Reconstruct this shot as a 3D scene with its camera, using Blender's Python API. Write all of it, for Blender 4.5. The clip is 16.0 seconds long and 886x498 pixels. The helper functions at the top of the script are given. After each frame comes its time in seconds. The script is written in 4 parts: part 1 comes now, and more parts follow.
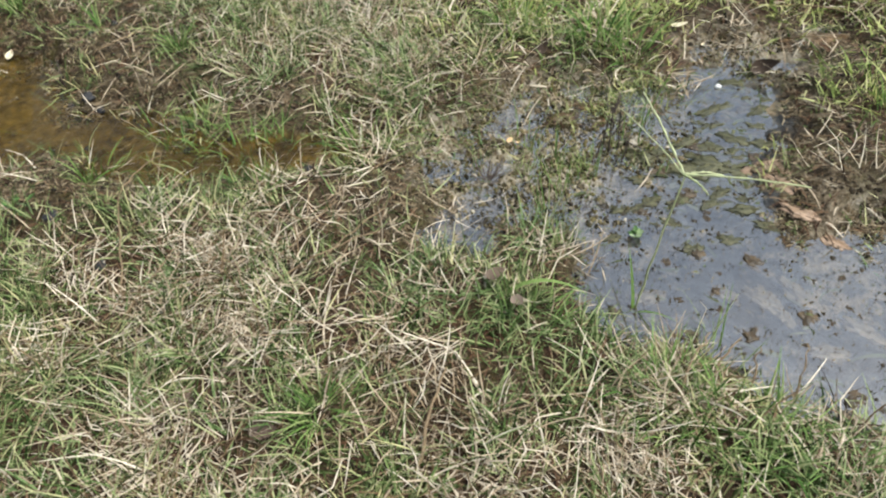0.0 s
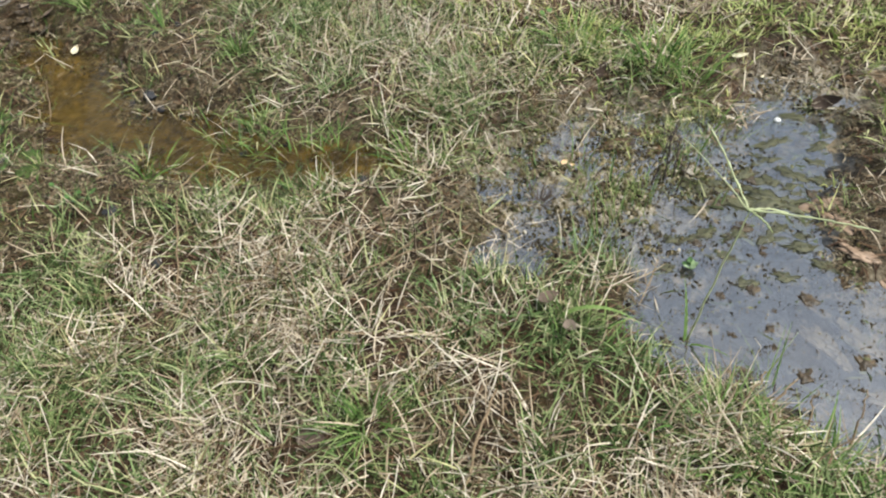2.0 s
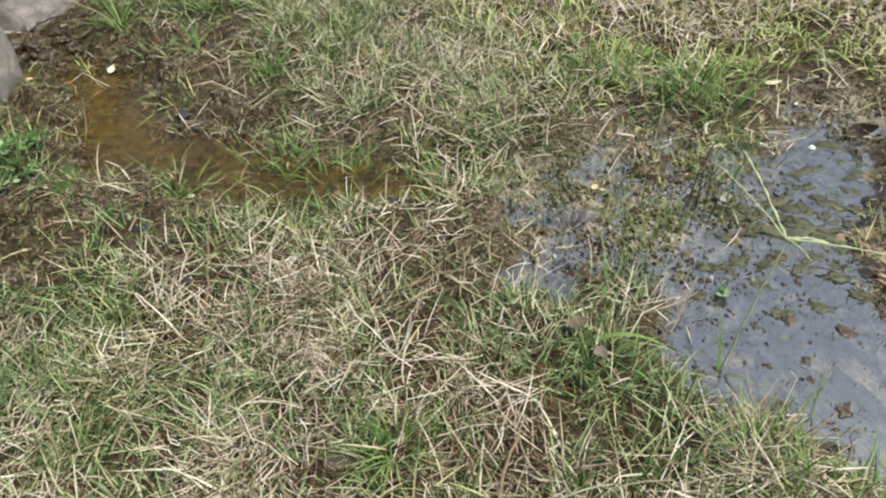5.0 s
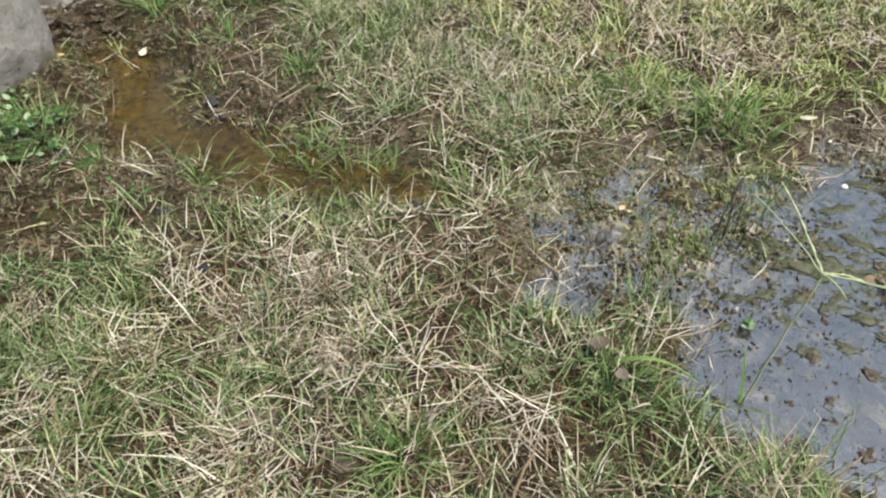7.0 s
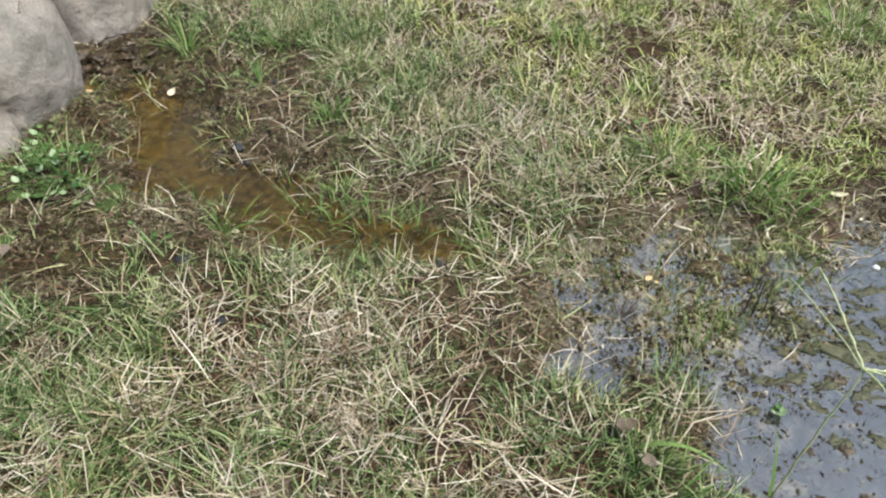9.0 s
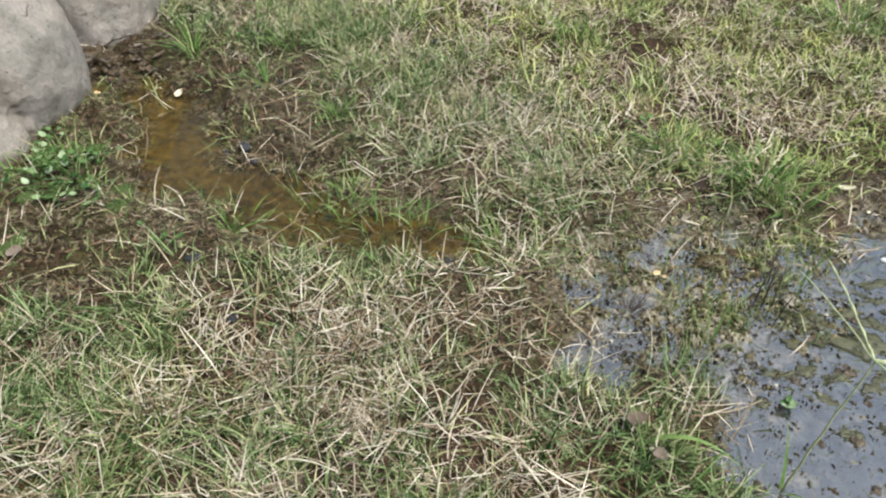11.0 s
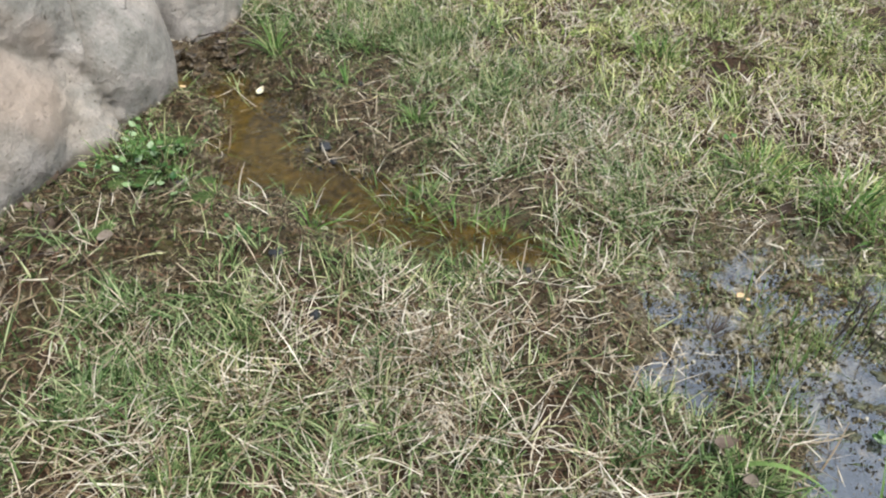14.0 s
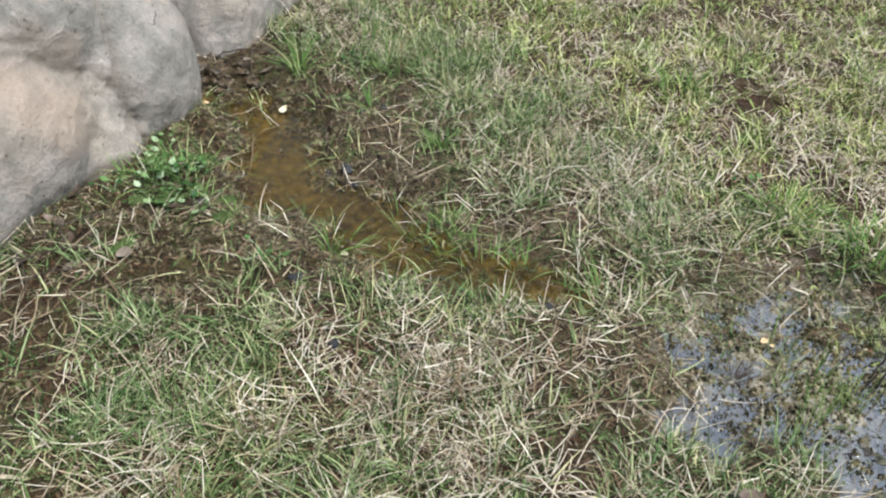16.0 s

Brief:
Keep every word of the data as it is when you write it out, but drop the pictures.

Response to the exercise:
Reconstruct this shot as a 3D scene with its camera, using Blender's Python API. Write all of it, for Blender 4.5. The clip is 16.0 seconds long and 886x498 pixels. The helper functions at the top of the script are given. After each frame comes its time in seconds. The script is written in 4 parts: part 1 comes now, and more parts follow.
0.0 s
2.0 s
5.0 s
7.0 s
9.0 s
11.0 s
14.0 s
16.0 s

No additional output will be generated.